__REQUIREMENTS__: Transcribe every line exactly and omit anything that is a picture.

==*==

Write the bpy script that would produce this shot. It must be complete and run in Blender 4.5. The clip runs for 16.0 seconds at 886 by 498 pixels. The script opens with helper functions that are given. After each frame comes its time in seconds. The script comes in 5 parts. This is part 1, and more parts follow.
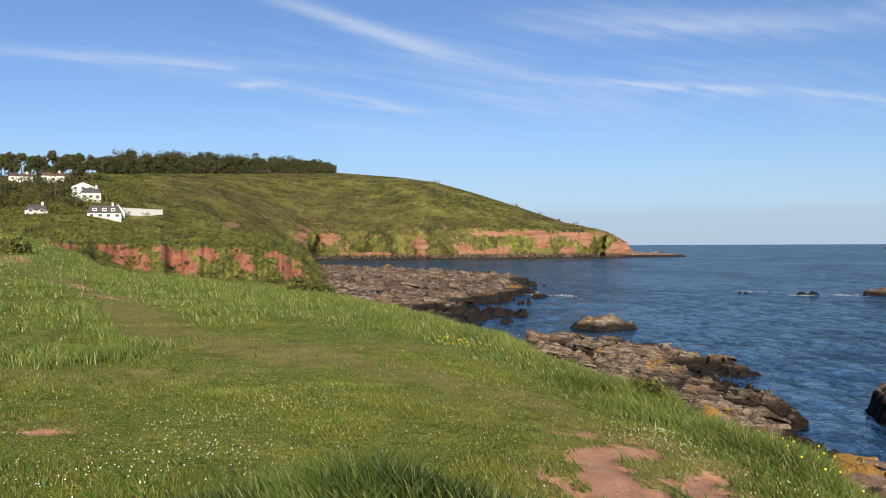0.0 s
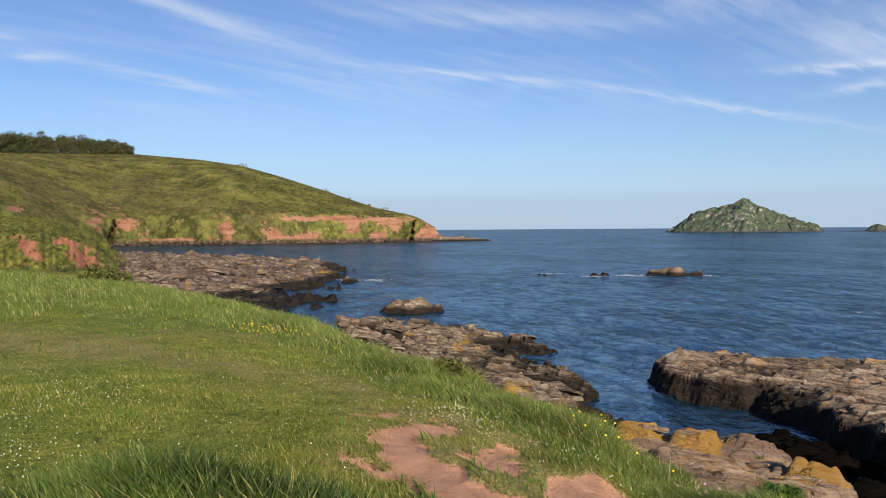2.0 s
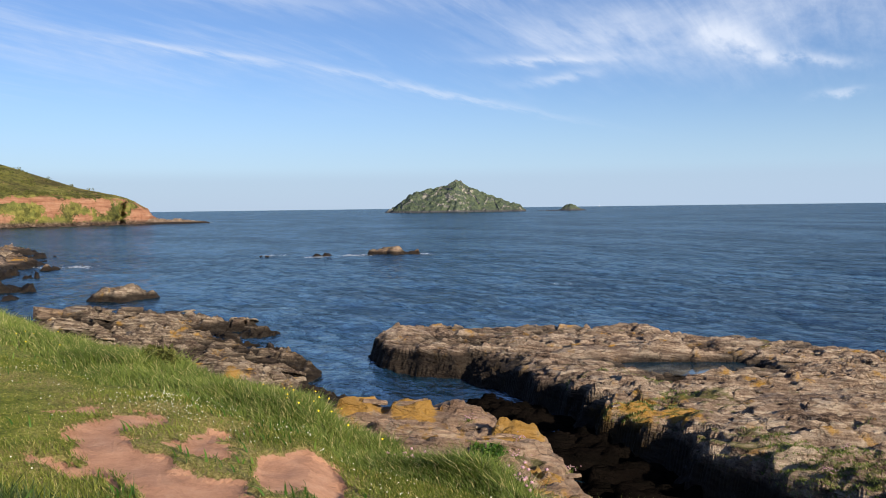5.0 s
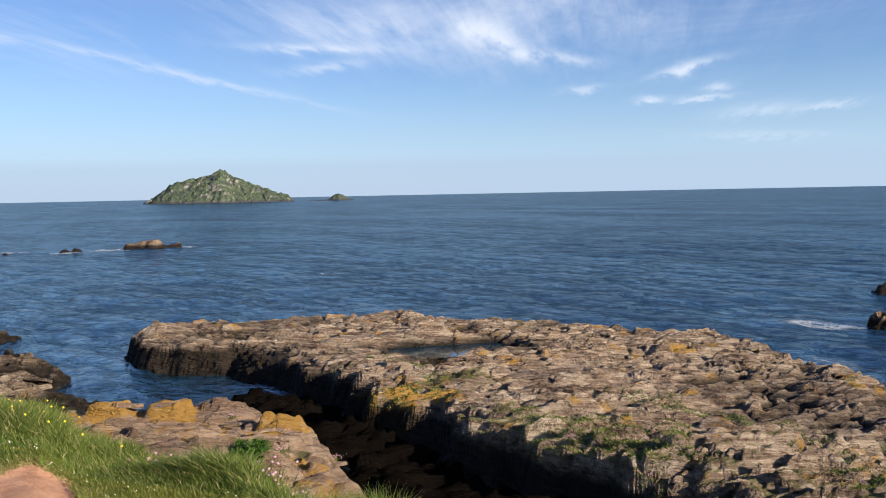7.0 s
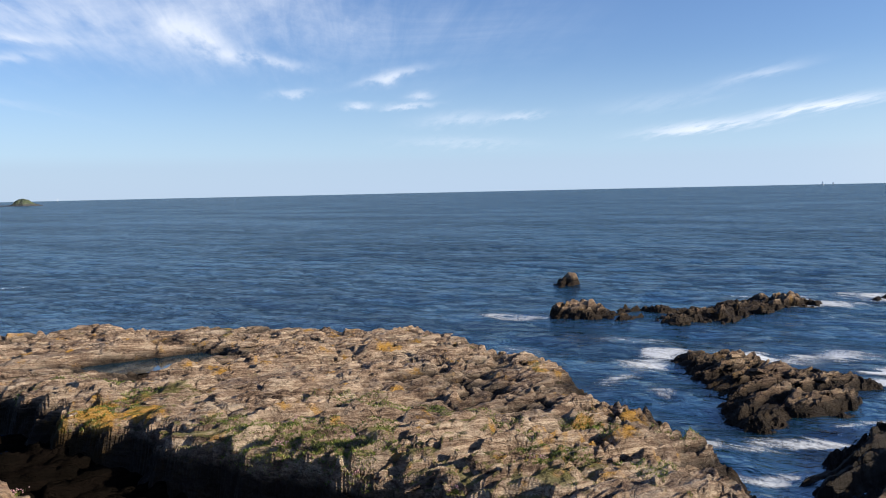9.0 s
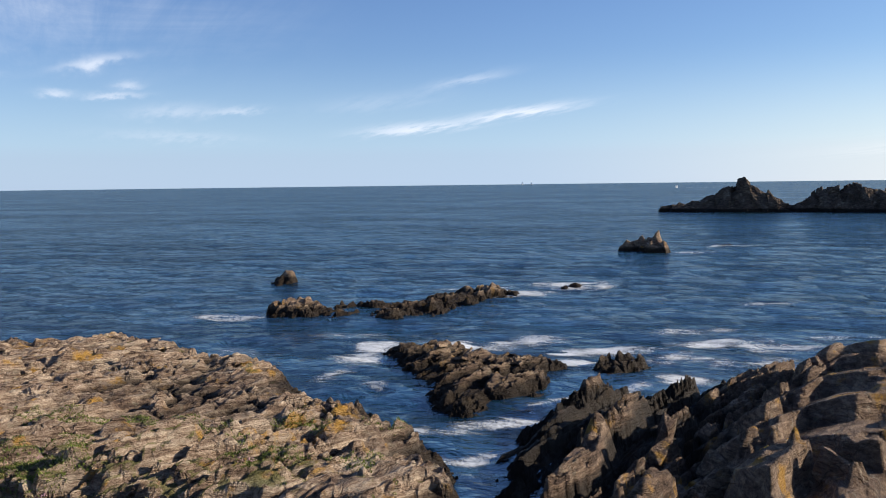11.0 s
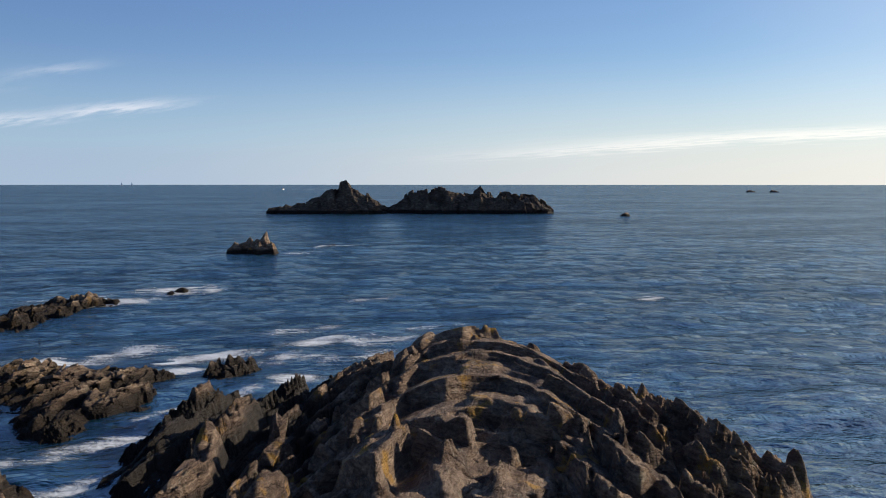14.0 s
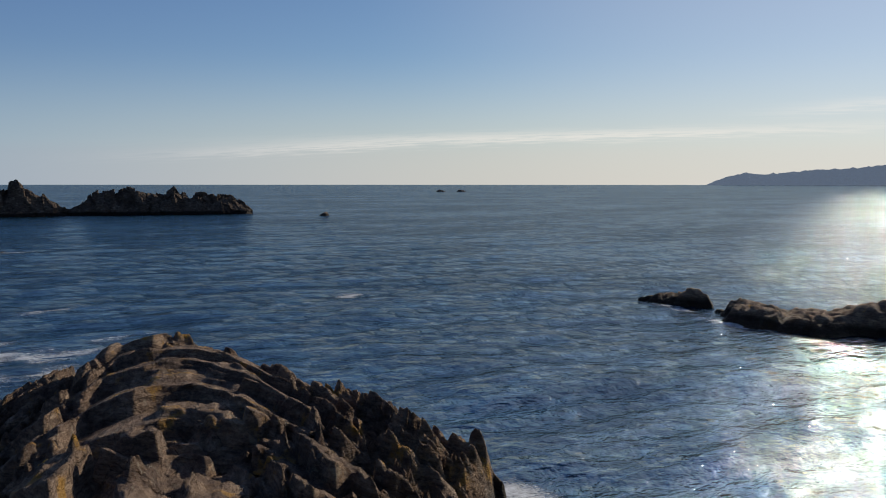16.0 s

==*==

__RESULT FOR THIS EXERCISE__:
Write the bpy script that would produce this shot. It must be complete and run in Blender 4.5. The clip runs for 16.0 seconds at 886 by 498 pixels. The script opens with helper functions that are given. After each frame comes its time in seconds. The script comes in 5 parts. This is part 1, and more parts follow.
0.0 s
2.0 s
5.0 s
7.0 s
9.0 s
11.0 s
14.0 s
16.0 s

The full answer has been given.